Jeremy Swain, the Government’s adviser on homelessness, was also interviewed. He said:
“I was involved with Housing First in the 1990s and I’m a big fan, but the problem is there is a slight danger that we think that everybody in those hotels at the moment needs wraparound support and they need it for a long time. What we need to be doing, as well as getting people into housing, is to get people into work. And that is what they are wanting. That’s what they want – when I was at Thames Reach and you put out the questionnaires, 75 per cent of people wanted the services to help them get jobs. Consistently it is bottom of the list for the homelessness sector when for the people themselves it is top of the list.”

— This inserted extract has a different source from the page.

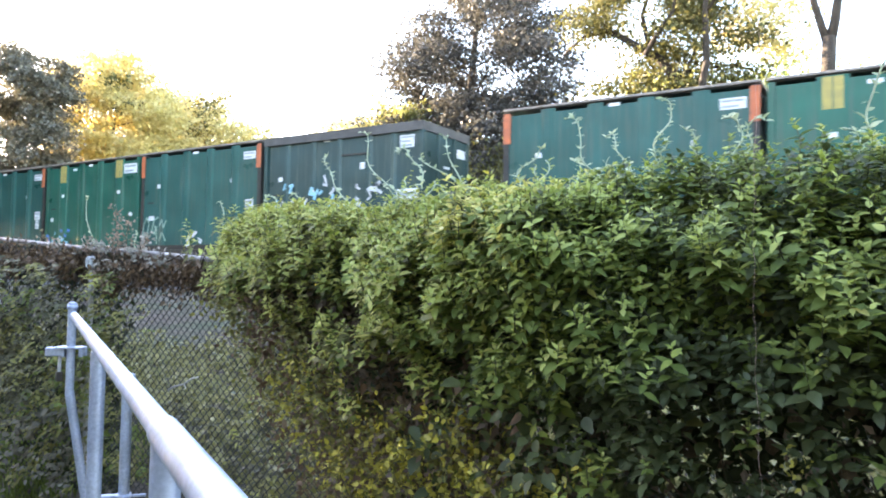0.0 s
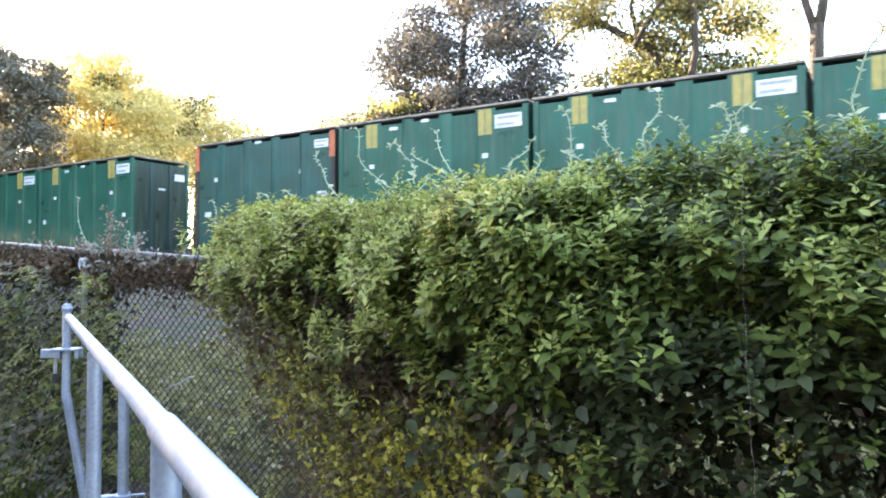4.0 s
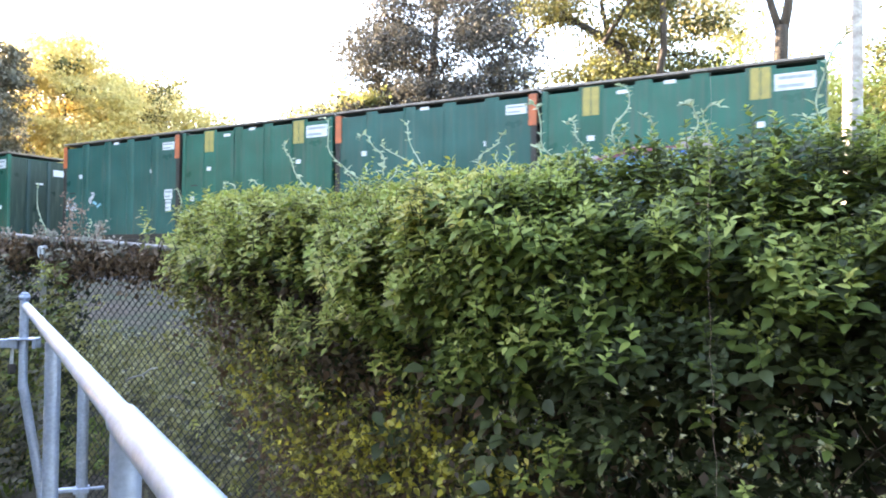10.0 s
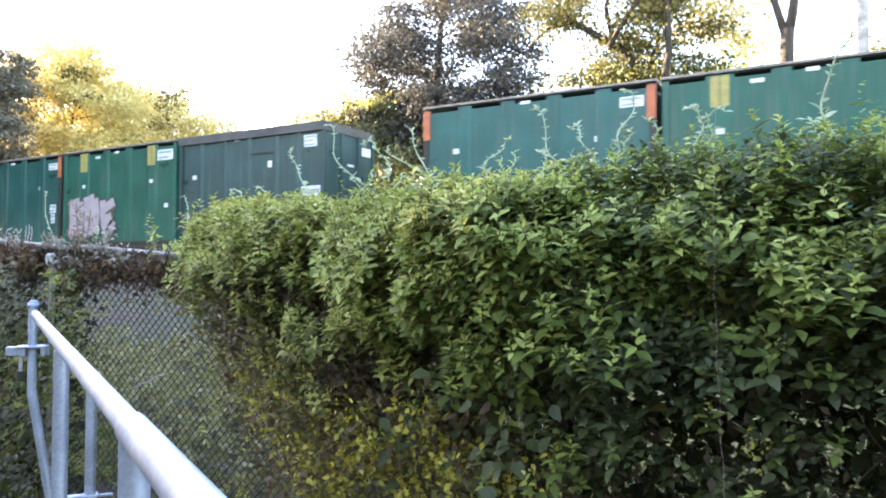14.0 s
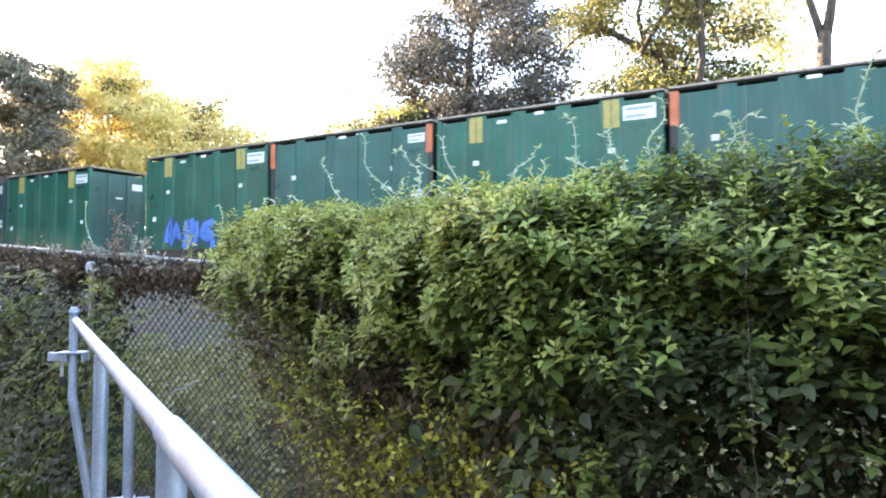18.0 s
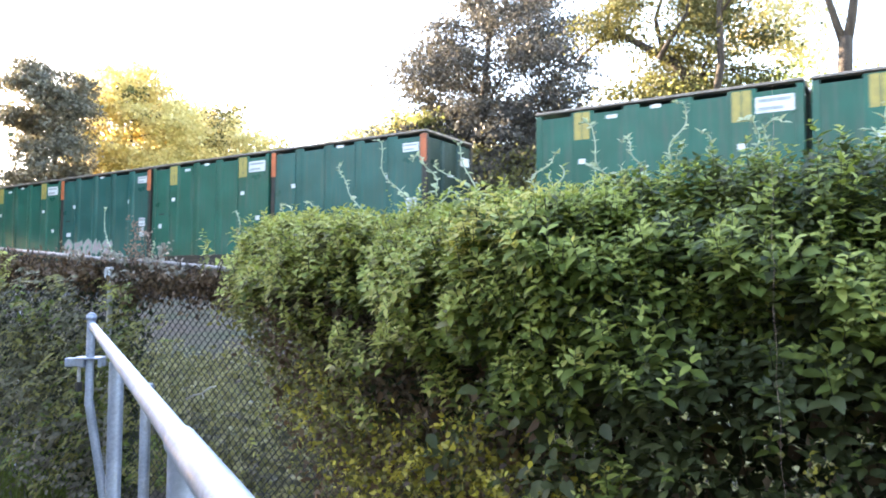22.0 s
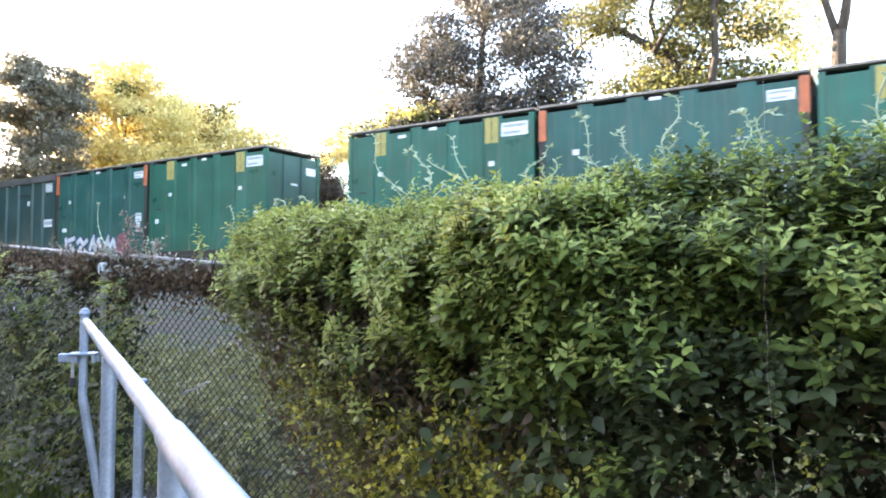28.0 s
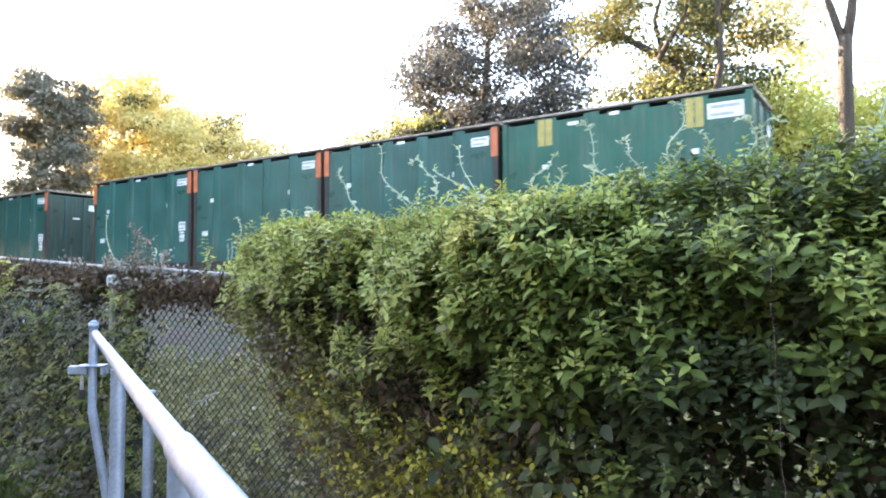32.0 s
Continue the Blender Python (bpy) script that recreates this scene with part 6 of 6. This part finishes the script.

That is the tricky part. Amidst Government spending of £850 billion a year, funding an extra 5,000 hostel beds is a footling item. (That’s even before we consider the £10 billion a year we give to charity, often to help the homeless.) Getting those who have taken a wrong turn in life back on the path to proud, independent, and responsible existence is harder. Getting a job would be a pretty obvious ambition. Often that will mean overcoming such afflictions as drug addiction, alcoholism, and mental illness. When I was a councillor in Hammersmith and Fulham I found that very little specialist accommodation was provided – even though the Council had a very substantial Public Health budget which was largely wasted.
Many of those in emergency accommodation have been put up in hotels that would otherwise be empty. It is welcome that hotels are going back to normal business as the economy reopens. That does mean that alternative places to stay are needed – though some hotels are extended their contracts for emergency accommodation. Some universities have made rooms available in their halls of residence – after all college authorities need the money and these rooms would otherwise be empty at present. Some YMCA hostels have single rooms. Then councils have managed to find rooms for some in the private rented sector.
In the long term though, the Government plans new hostel places for 6,000. Much of this will be for specialist housing to cater for particular medical conditions. That will be crucial for these unfortunate souls to have their lives turned around.
“Never let a good crisis go to waste,” declared Winston Churchill. The signs are encouraging with respect to the impact of the pandemic on rough sleeping. A passive response from the authorities to those sleeping in shop doorways and along underpasses is no longer acceptable. Most of those people have already made some reconnection with society and there is every chance that it will not be broken.